Fanatics valued at $27 billion in latest round of funding

Fanatics Inc. the licensed sports merchandise and apparel giant, has raised $1.5 billion in new investment that gives the rapidly expanding company a reported $27 billion valuation. 

The $27 billion valuation, which is up from $6.2 billion in August 2020 includes the main merchandising business and a series of new business ventures (valued at around $18 billion). A trading card company with the recent purchase of Topps for $500 million (valued at around $10.4 billion) and Candy Digital NFT platform (recently valued at $1.5 billion).

New investors include Michael Dell’s MSD capital, BlackRock and Fidelity according to someone familiar with the deal. This is the largest funding round in Fanatics’ history.

In August 2021 Fanatics announced plans to evolve into a leading global digital sports platform and it continues to feed this expansion with the recent acquisition of Topps, Mitchell & Ness, and with plans to move into sports gambling, media and NFTs.

As per their website

“Fanatics is furthering its innovation across the sports landscape and creating a next-gen digital sports platform, complete with offerings including merchandise, NFTs, sports betting and gaming, trading cards and much more. Fanatics is a company that the sports world has never seen before - and we’re just getting started.”


In 10 years, Fanatics has control over the sports licensing market. With plans to enter some of sports’ most competitive sectors, Fanatics CEO Mark Rubin ambition far exceeds merchandise licensing. Along the way it has accumulated a database of more than 80 million global customers which it hopes to leverage into being the Amazon of digital sports.
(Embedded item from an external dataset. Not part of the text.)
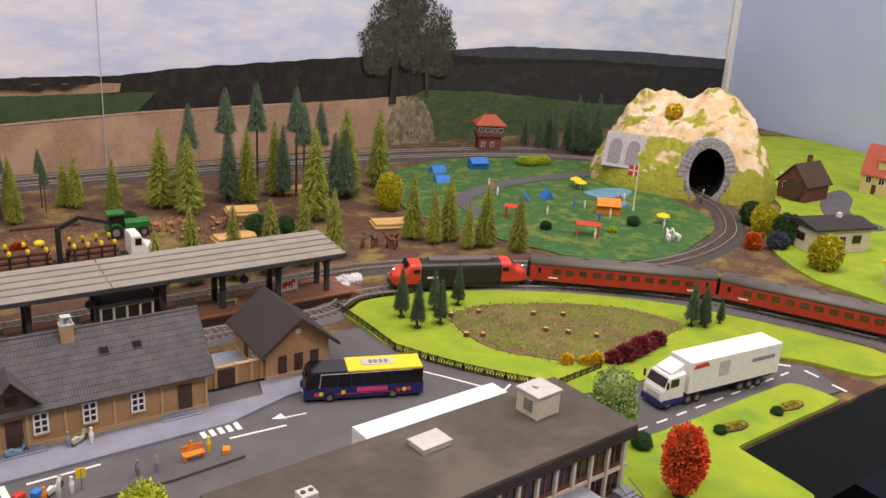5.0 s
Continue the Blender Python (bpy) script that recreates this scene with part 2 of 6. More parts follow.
# foliage
FOL = dict(
    sage=((0.20, 0.25, 0.10), (0.10, 0.14, 0.05)), fir=((0.07, 0.12, 0.045), (0.018, 0.036, 0.015)), firmid=((0.035, 0.10, 0.058), (0.013, 0.042, 0.025)), firblue=((0.024, 0.062, 0.046), (0.008, 0.025, 0.02)), firolive=((0.31, 0.34, 0.035), (0.11, 0.155, 0.02)),
    pine=((0.085, 0.14, 0.075), (0.045, 0.08, 0.045)), redleaf=((0.85, 0.13, 0.03), (0.65, 0.075, 0.02)), yellowgreen=((0.52, 0.46, 0.012), (0.28, 0.28, 0.01)),
    lime=((0.54, 0.60, 0.02), (0.28, 0.40, 0.02)), leafmid=((0.11, 0.21, 0.025), (0.055, 0.12, 0.02)), leafgreen=((0.035, 0.11, 0.02), (0.02, 0.065, 0.014)), purple=((0.24, 0.035, 0.045), (0.14, 0.02, 0.03)), orangeleaf=((0.6, 0.13, 0.015), (0.45, 0.09, 0.012)),
    cypress=((0.15, 0.28, 0.05), (0.06, 0.15, 0.035)), palegreen=((0.30, 0.42, 0.12), (0.2, 0.3, 0.08)), bluebush=((0.06, 0.09, 0.12), (0.035, 0.055, 0.075)), yellowleaf=((0.75, 0.52, 0.02), (0.55, 0.36, 0.015)), moss=((0.42, 0.55, 0.03), (0.3, 0.42, 0.02)))
for k, (a, z) in FOL.items():
    M["f_" + k] = mat("foliage_" + k, a, z, 420, 0.6, vary=0.16, spec=0.4, island=0.5)

# ---- mesh helpers ----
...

A one-stop shop to create an all-in-one sports fan experience.

“Five years from now, you’re going to Fanatics, and you can watch a bunch of media there of live sports,”Rubin said at the CAA World Congress of Sports. “You can bet on sports with or without betting stats. You can buy your merchandise, you can get your tickets, you can get your trading cards, trade your NFTs. We think we have huge structural advantages that benefit the sports properties.”

The next frontier of sports betting

Former FanDuel Sportsbook CEO Matt King joined Fanatics in 2021 as its CEO of betting and gaming, with the intent to grow that division of the company as it moves forward into the booming sports betting industry. To become that broader digital sports platform, Fanatics is aiming each arm of its business deeper into fans’ relationship with their favorite sports.

Rubin told the Sports Business Journal however, that he’s not interested in acquiring an existing US-based sports betting platform.

“We have the team and the capital, but there’s no (domestic) businesses at their current market value that I have any interest in buying.”

With legal online sports betting available in New York, Fanatics partnered with Penn National Gaming (Barstool Sportsbook) in a bid for a New York license. The state issued nine mobile sports betting licenses in January 2022, unfortunately the Fanatics/Penn National partnership was not selected.

Rubin told Sports Business Journal that Fanatics may one day dominate sports betting. “We can be the number one player in the world in that business in 10 years. That does seem ambitious for someone who’s not in the business today, but our strategic advantages are that we are one of the best-known digital sports brands and we touch so many fans. There’s been so much money lost in the business, but we will be deliberate and I’m bullish on it being one of our key long-term businesses.”